INSTRUCTIONS TO FOLLOW: Locate every line below that contains the word "seed" and copy it.

----

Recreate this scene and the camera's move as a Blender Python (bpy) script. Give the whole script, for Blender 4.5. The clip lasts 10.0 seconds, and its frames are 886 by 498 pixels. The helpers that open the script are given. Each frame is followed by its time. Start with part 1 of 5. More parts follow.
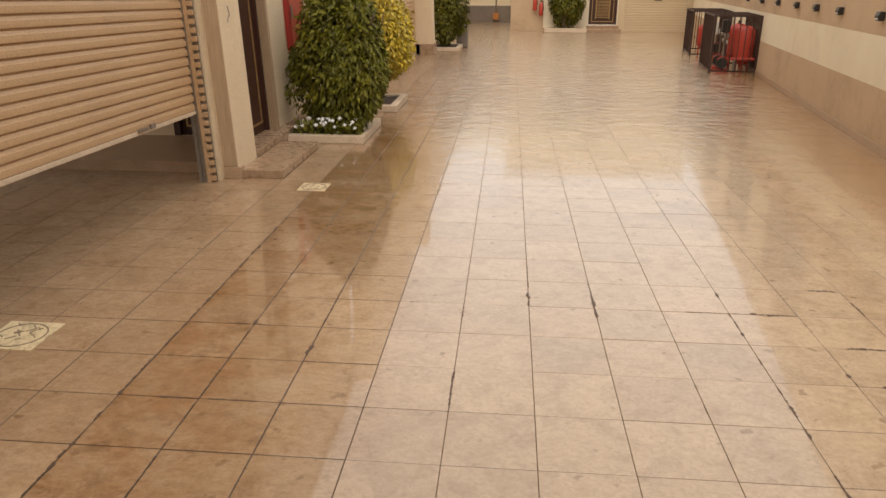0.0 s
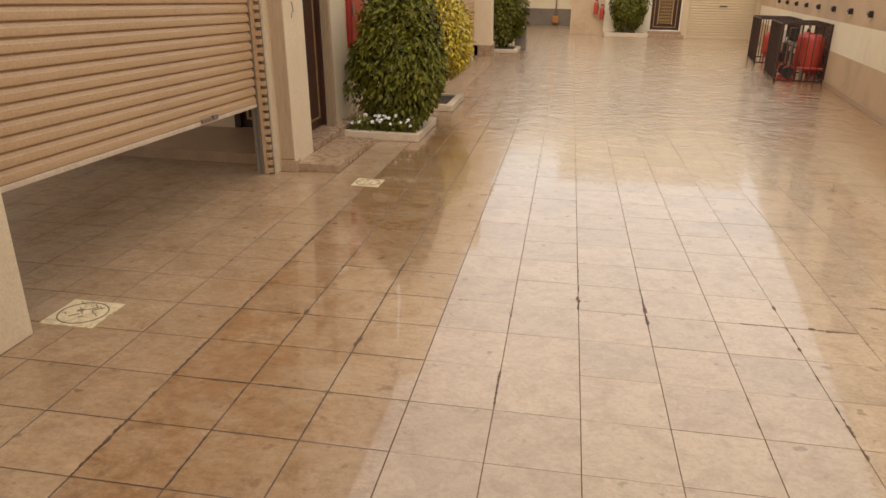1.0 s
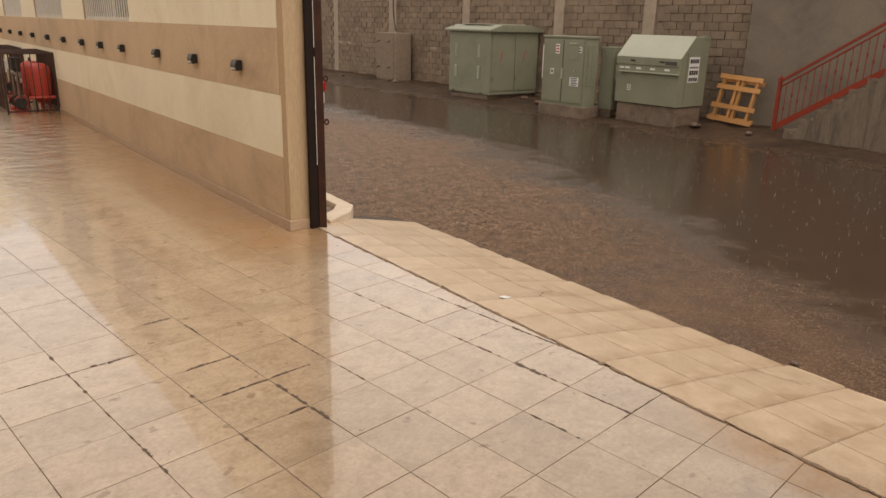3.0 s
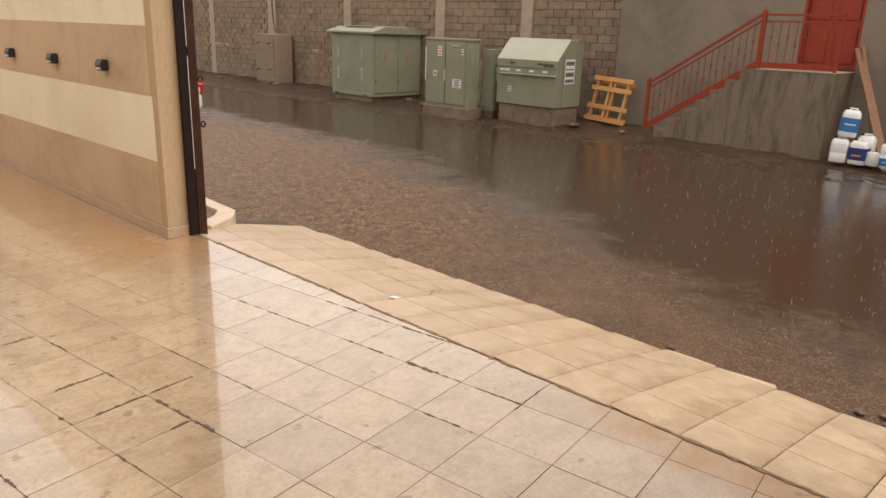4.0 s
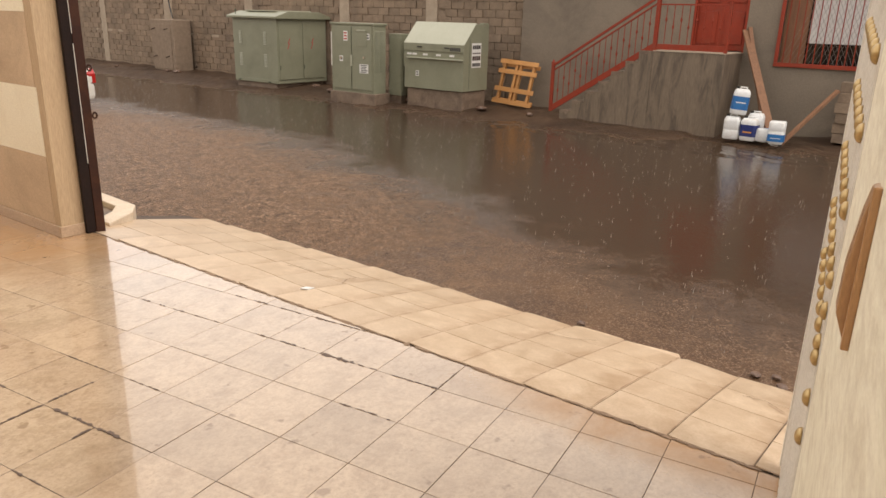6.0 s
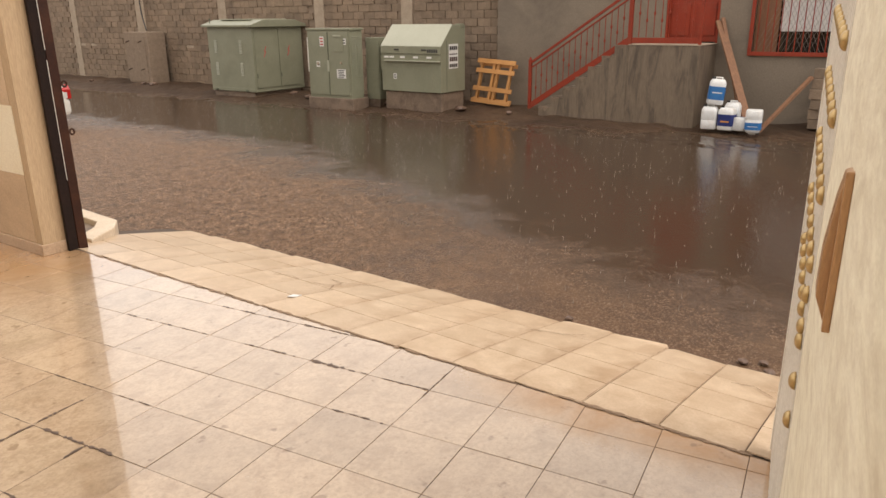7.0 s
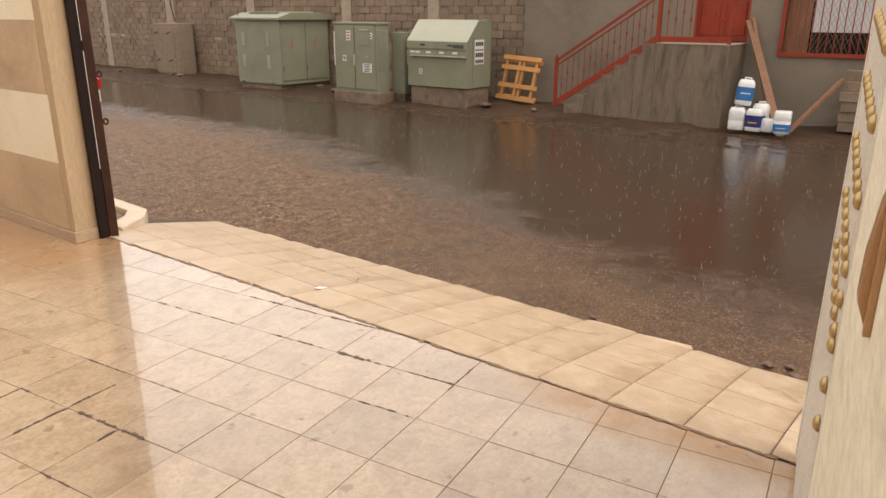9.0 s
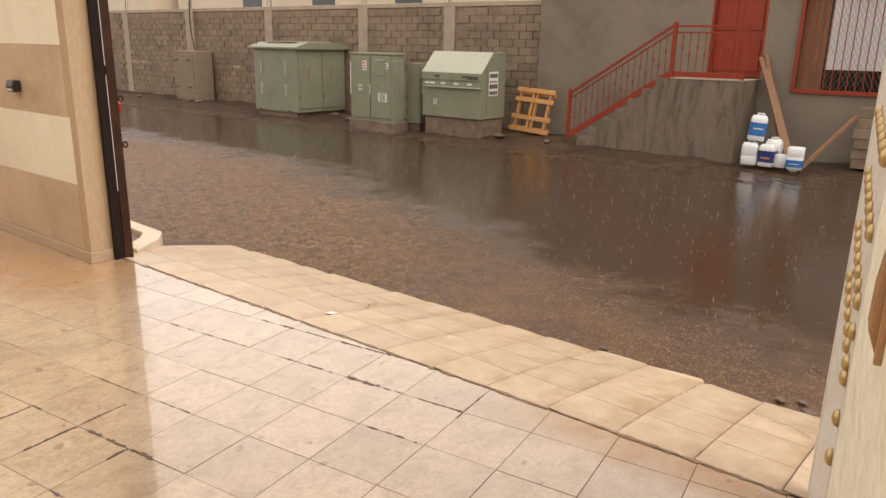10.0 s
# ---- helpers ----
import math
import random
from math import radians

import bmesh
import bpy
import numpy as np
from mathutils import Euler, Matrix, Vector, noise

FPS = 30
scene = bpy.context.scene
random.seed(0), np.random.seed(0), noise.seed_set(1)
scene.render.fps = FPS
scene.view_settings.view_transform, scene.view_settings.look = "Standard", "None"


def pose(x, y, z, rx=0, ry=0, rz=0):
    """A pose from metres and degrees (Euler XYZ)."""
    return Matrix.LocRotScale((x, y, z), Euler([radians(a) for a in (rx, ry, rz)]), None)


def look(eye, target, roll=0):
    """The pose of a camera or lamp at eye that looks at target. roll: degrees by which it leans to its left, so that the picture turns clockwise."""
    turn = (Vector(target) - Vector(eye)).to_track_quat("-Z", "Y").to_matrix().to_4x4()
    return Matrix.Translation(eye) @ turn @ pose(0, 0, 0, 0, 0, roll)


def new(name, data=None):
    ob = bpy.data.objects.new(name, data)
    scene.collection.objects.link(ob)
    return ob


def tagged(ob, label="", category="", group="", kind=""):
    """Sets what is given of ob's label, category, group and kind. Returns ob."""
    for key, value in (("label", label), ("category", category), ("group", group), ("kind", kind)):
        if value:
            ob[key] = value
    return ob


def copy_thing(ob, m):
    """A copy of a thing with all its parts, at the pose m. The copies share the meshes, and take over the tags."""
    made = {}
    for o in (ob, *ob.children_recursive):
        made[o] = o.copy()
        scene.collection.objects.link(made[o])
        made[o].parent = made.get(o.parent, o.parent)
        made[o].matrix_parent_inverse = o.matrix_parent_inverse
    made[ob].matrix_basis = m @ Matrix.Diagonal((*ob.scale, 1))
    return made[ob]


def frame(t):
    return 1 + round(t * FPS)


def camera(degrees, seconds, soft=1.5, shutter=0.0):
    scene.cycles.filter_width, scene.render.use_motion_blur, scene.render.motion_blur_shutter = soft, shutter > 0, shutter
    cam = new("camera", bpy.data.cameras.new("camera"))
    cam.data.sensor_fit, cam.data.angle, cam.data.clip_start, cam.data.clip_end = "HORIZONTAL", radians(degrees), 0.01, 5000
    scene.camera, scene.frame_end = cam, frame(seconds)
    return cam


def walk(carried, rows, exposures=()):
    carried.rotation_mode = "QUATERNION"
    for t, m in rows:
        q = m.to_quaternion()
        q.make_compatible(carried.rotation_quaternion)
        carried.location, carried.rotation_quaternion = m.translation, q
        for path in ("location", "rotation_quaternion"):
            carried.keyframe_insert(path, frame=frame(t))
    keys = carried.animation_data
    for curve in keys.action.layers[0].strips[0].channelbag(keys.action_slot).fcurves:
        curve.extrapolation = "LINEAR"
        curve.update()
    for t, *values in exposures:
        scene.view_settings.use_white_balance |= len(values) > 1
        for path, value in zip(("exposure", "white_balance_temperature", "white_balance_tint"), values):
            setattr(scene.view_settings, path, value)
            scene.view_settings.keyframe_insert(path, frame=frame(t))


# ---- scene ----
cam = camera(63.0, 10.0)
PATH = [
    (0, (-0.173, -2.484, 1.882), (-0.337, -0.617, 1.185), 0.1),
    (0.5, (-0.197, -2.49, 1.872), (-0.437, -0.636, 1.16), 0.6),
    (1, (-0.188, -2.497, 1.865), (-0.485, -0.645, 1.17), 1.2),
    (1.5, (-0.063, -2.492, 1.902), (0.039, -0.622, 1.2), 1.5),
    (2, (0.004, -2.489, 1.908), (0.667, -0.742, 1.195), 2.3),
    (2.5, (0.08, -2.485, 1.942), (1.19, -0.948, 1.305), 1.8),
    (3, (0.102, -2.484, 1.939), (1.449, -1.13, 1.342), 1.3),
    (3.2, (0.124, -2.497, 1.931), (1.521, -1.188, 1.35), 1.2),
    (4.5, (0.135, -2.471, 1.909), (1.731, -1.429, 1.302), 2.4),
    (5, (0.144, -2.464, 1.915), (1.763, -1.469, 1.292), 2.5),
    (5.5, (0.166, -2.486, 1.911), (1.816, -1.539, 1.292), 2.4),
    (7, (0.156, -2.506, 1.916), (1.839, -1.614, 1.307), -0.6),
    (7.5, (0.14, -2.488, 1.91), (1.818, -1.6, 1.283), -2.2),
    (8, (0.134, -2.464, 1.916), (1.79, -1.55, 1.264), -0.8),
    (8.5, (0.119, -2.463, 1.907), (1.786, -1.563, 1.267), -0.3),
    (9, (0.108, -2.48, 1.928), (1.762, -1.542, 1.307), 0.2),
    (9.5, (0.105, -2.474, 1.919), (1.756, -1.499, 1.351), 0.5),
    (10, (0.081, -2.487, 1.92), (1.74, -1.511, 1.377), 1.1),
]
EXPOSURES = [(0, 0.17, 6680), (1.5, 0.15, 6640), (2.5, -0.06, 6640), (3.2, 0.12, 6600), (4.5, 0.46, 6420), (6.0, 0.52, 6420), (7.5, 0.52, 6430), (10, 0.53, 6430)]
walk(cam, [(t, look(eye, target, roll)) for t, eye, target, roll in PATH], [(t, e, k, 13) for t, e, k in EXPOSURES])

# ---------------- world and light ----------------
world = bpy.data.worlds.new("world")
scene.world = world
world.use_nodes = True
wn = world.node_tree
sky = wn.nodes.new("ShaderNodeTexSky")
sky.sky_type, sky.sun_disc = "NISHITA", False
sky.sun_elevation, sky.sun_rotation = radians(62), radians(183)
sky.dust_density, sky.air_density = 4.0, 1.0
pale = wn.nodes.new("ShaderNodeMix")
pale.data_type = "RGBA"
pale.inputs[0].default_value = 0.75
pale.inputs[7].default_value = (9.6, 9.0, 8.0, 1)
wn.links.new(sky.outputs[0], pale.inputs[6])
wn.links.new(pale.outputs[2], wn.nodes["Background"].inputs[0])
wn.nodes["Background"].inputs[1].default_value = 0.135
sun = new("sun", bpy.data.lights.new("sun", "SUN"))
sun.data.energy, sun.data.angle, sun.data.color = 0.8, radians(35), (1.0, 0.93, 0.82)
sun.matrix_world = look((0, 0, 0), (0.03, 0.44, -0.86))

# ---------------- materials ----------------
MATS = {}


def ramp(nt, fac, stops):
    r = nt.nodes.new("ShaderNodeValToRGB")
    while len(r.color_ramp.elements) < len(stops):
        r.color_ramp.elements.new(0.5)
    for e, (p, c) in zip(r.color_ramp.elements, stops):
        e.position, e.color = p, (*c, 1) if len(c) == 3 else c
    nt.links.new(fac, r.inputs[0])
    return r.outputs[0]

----

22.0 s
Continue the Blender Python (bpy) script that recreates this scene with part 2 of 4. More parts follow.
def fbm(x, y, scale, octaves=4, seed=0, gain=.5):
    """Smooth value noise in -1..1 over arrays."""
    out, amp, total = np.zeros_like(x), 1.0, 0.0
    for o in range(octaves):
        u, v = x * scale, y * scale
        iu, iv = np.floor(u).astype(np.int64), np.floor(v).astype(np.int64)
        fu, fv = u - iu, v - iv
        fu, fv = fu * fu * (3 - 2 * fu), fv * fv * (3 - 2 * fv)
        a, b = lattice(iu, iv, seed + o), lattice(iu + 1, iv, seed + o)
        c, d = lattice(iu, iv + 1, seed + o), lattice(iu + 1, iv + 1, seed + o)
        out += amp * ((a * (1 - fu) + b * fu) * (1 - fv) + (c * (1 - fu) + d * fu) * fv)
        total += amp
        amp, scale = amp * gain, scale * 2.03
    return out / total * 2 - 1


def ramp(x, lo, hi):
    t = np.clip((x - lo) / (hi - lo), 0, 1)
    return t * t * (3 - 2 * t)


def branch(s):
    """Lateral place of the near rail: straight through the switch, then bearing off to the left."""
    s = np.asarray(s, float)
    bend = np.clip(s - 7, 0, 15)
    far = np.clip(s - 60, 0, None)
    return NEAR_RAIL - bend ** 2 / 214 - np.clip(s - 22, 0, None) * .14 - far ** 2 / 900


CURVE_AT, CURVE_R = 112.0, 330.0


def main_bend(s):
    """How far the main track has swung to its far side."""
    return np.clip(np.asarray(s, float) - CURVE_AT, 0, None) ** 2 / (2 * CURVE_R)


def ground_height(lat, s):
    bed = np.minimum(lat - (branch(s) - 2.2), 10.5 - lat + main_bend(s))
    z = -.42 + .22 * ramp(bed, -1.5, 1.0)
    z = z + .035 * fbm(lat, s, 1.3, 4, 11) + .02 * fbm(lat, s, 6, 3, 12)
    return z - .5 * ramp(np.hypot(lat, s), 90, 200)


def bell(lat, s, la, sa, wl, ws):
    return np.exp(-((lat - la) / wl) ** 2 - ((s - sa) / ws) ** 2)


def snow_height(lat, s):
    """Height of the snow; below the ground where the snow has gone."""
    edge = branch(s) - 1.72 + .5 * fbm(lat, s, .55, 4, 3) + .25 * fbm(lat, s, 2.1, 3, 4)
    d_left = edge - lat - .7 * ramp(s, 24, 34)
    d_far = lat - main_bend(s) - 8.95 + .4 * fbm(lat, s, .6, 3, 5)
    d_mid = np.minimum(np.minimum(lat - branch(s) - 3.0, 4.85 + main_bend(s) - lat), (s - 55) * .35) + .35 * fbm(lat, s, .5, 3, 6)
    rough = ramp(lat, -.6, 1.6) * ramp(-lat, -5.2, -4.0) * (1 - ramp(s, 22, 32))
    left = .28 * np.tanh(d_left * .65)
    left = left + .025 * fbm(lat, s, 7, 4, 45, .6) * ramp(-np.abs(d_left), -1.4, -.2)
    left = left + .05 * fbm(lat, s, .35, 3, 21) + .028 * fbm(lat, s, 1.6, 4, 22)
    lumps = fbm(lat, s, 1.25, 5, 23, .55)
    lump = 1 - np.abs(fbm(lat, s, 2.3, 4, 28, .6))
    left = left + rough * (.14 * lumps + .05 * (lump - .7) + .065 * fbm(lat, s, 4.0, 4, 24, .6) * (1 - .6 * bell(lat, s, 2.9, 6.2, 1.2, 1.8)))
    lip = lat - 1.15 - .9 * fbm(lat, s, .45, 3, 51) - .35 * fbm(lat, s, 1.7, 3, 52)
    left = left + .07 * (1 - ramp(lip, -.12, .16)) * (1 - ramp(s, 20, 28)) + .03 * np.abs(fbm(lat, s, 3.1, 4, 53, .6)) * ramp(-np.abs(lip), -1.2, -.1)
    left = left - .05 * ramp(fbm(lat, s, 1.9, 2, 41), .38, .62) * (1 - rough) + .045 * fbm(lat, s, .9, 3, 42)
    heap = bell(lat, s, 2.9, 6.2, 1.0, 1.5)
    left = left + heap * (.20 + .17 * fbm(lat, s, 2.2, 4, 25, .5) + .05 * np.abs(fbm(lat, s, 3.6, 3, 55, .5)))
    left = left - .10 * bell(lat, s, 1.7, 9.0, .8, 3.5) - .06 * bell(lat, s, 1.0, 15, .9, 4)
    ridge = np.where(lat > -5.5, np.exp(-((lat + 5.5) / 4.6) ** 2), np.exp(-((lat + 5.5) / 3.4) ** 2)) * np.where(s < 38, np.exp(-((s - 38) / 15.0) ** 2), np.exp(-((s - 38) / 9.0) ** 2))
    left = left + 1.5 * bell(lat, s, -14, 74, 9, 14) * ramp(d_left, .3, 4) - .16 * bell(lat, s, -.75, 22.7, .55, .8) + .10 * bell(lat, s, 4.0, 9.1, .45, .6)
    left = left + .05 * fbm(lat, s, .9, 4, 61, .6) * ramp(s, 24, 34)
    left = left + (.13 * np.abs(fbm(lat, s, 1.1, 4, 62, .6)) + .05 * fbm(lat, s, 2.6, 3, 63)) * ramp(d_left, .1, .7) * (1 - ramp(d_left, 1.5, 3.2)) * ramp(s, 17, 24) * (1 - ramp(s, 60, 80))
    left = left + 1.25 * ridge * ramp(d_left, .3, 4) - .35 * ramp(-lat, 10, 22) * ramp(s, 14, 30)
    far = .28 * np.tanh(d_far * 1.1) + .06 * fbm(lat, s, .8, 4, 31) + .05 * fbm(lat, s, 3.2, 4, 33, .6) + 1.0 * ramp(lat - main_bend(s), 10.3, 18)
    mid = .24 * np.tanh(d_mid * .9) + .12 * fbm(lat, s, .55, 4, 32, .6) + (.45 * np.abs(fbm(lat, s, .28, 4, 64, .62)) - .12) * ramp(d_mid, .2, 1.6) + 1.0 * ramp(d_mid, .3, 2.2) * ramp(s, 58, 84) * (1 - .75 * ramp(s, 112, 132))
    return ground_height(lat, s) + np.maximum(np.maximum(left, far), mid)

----

IN RESPONSE:
random.seed(0), np.random.seed(0), noise.seed_set(1)
def fbm(x, y, scale, octaves=4, seed=0, gain=.5):
        a, b = lattice(iu, iv, seed + o), lattice(iu + 1, iv, seed + o)
        c, d = lattice(iu, iv + 1, seed + o), lattice(iu + 1, iv + 1, seed + o)